As long as you alternate between these 3 instructions, they will never compose. So they turn out to be a common building block for writing cryptographic functions.
Each of these 3 instructions has a single assembly instruction. Both add and xor are operators in C, but for rotate we have to write our own function.

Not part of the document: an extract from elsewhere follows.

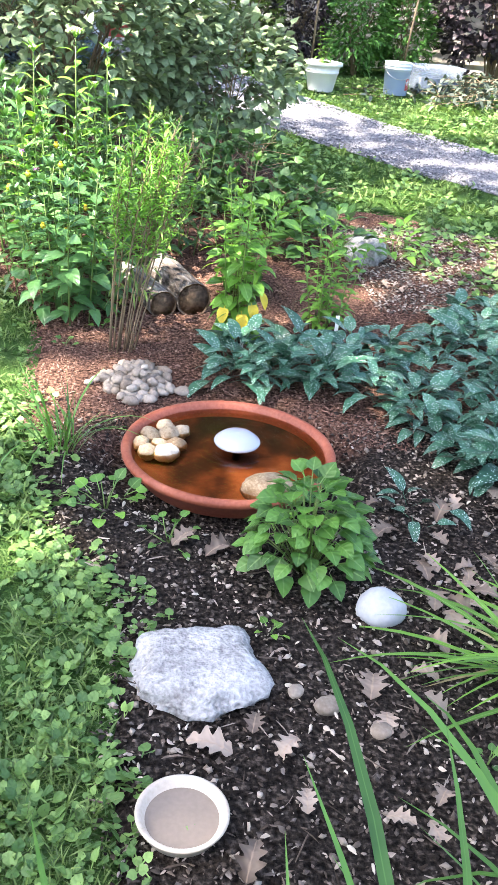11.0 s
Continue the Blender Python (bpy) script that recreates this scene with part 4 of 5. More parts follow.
bushlet("young_shrub", -0.01, 5.48, 0.32, 0.28, 170, (M["broad"],), 0.058, 0.052, 4, "small bushy plant with bright green toothed leaves", "ovate", el=(-20, 45), stalk=0.02)
CORNER = [shoot(h, 0.118, 0.078, n, M["stem"], M["broad"], 310 + i, "ovate", 0.1, 0.2, (5, 35), (1.0, 0.62), 0.7, 2, 0.004, 90, 0.015, split=True, young=M["lime"]) for i, (h, n) in enumerate(((0.36, 4), (0.26, 3), (0.23, 3)))]
corner = thing("corner_plant", 1.0, 1.04, bed_z(1.0, 1.04), "broad-leaved green plant at the end of the bed", "plant")
for i, (dx, dy, lean, az) in enumerate(((-0.03, 0.05, 4, 100), (0.1, 0.02, 16, 10), (-0.06, -0.06, 14, 220), (0.06, -0.1, 16, 290), (0.16, 0.1, 12, 30))):
    place_shoot(CORNER[i % 3], corner, Matrix.Translation((dx, dy, 0)) @ Matrix.Rotation(radians(az), 4, "Z") @ Matrix.Rotation(radians(lean), 4, "Y"))
bushlet("violet", -0.06, 2.84, 0.12, 0.2, 18, (M["broad"],), 0.075, 0.07, 9, "violet plant with large heart-shaped leaves", "heart", "violets", stalk=0.07)
bushlet("violet", 0.1, 2.68, 0.09, 0.15, 9, (M["broad"],), 0.07, 0.066, 10, "violet plant with large heart-shaped leaves", "heart", "violets", stalk=0.06)
bushlet("violet", -0.22, 3.05, 0.16, 0.18, 14, (M["broad"],), 0.09, 0.085, 14, "violet plant with large heart-shaped leaves", "heart", "violets", stalk=0.06)
bushlet("violet", -0.587, 5.78, 0.08, 0.16, 18, (M["broad"], M["lime"]), 0.042, 0.042, 11, "violet plant with round scalloped leaves", "heart", "violets", stalk=0.035)
bushlet("violet", -0.4, 5.615, 0.06, 0.12, 12, (M["broad"],), 0.03, 0.028, 12, "low seedling violet on dark soil", "heart", "violets", stalk=0.03)
bushlet("violet", -0.064, 5.59, 0.09, 0.1, 7, (M["lime"],), 0.05, 0.05, 13, "violet plant with lime green leaves by the bird bath", "heart", "violets", stalk=0.04)
bushlet("leafy_perennial", 0.62, 8.4, 0.22, 0.4, 60, (M["broad"], M["dark_shrub"]), 0.11, 0.075, 15, "low clump of rounded green leaves on mulch", "ovate", "low leafy clumps", stalk=0.06)
bushlet("leafy_perennial", 0.3, 8.65, 0.24, 0.4, 60, (M["broad"], M["dark_shrub"]), 0.11, 0.075, 16, "low clump of rounded green leaves on mulch", "ovate", "low leafy clumps", stalk=0.06)
bushlet("leafy_perennial", 1.04, 8.5, 0.17, 0.24, 26, (M["lime"],), 0.09, 0.05, 17, "small clump of lime green leaves beside a rock", "ovate", "low leafy clumps", stalk=0.04)
for i, (x, y, s) in enumerate(((0.327, 1.607, 1.5), (0.254, 1.56, 1.3), (0.189, 1.747, 0.8), (0.342, 1.86, 0.9), (0.367, 1.488, 0.8), (0.65, 1.589, 0.9), (0.839, 1.692, 0.7), (0.719, 1.646, 0.6), (0.89, 1.652, 0.7), (0.551, 1.54, 0.6), (1.067, 1.797, 0.9), (0.389, 1.348, 0.9), (1.119, 2.28, 1.5), (0.468, 1.42, 0.6), (-0.79, 7.11, 0.9), (-0.64, 7.35, 0.8), (0.38, 1.2, 1.0), (0.55, 2.7, 1.0), (0.7, 2.62, 0.8), (0.16, 2.35, 1.2), (0.42, 2.55, 1.0), (-0.15, 5.2, 0.7), (0.28, 4.75, 0.7), (0.22, 1.42, 0.8), (0.74, 1.32, 0.6), (0.9, 1.45, 0.5), (0.6, 1.75, 0.5), (0.62, 2.35, 1.1), (1.0, 2.05, 0.8))):
    bushlet("seedling", x, y, 0.035 * s, 0.07 * s, 6, (M["lime"] if i % 3 == 0 else M["broad"],), 0.032 * s, 0.027 * s, 30 + i, "small green weed seedling on the soil", "heart", "weed seedlings", stalk=0.012 * s)

# spotted lungwort
LUNG = [one("leaf", leaf(L, w, d, 0.16, 9, "ovate", 0.06, 0.06), M["lungwort"]) for L, w, d in ((0.15, 0.062, 1.1), (0.13, 0.056, 1.4), (0.165, 0.066, 0.9), (0.115, 0.052, 1.2))]


def lungwort(x, y, n, s, seed):
    q = random.Random(seed)
    t = thing("lungwort", x, y, bed_z(x, y), "lungwort with dark green leaves spotted silvery white", "plant", "lungwort patch")
    for i in range(n):
        part("leaf", q.choice(LUNG), t, aim((q.gauss(0, 0.03), q.gauss(0, 0.03), 0.02 + 0.1 * s * (i / n)), i * 137.5 + q.gauss(0, 20), 12 + 42 * (i / n) + q.gauss(0, 8), q.gauss(0, 15), s * q.uniform(0.75, 1.15)))


q = random.Random(21)
LUNG_SPOTS = [(-0.09, 6.76), (0.085, 6.727), (0.25, 6.683), (-0.045, 6.945), (0.16, 6.923)]
for j in range(8):
    for i in range(10):
        x, y = 0.32 + i * 0.2 + (j % 2) * 0.1 + q.gauss(0, 0.03), 5.92 + j * 0.22 + q.gauss(0, 0.03)
        lo = 0.3 + 0.25 * max(0, min(1, (6.6 - y) / 0.5)) - (0.0 if y < 7.05 else -0.4 * (y - 7.05))
        if lo < x < 1.6 + 0.5 * min(1, (y - 5.9) / 1.0) and y < 7.12 + 0.42 * max(0, min(1, (x - 0.5) / 0.6)):
            LUNG_SPOTS.append((x, y))
for i, (x, y) in enumerate(LUNG_SPOTS):
    lungwort(x, y, 20 if i > 5 else 28, q.uniform(0.75, 0.95) if i > 5 else 0.98, 60 + i)
for x, y in ((0.36, 5.72), (0.75, 5.3), (0.9, 5.45), (1.1, 5.35), (1.25, 5.55), (1.0, 5.65)):
    lungwort(x, y, 9, 0.7, int(x * 100))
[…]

The compiler will recognize the rotate function and turn it into the assembly instruction.
Lets say we want to rotate this register to the left 4
before 1111 0000 1100 0011
rotl 4 0000 1100 0011 1111
We can piece this operation together using bitwise operations
rotl(x, n):
return (x << n) | (x >> (16 - n))
Data flow #
If we have an input to a Feistal function, it will be split in half and processed to an output.
If we have a 16 bit register, it is cut into two 8 byte pieces, \( a \) and \( b \)
sequenceDiagram participant a participant b b->>a: f Note left of a: a' = f(b) XOR a a->>b: g Note right of b: b' = g(a') XOR b
So the function \( f \) and \( g \) go from 8 bytes to 8 bytes.
So if we know \( a \) and \( b \) :
\( a' = f(b) \oplus a \\ b' = g(a') \oplus b\)We can also figure out the inverses
\( b = g(a') \oplus b' \\ a = f(b) \oplus a'\)SipHash diagram #
This is the flow diagram for SipHash.
\( v_0, v_1, v_2, v_3 \) are each 64 bits each.
To turn this into code, note all the areas where operations have known operators.
So the areas with check marks are known operations.
On the notation:
- \( <<< \) is rotate
- \( \oplus \) is xor
- \( \boxplus \) is add
So follow the flow of the diagram from left to right and whenever there is data ready to go, that can be implemented as a line of code. You have to find the combination of instructions to perform to get through the diagram.
Looking at this diagram, can we tell of this is an invertible function?
We could work from the output side towards the input side to see if its invertible (reverse the arrows).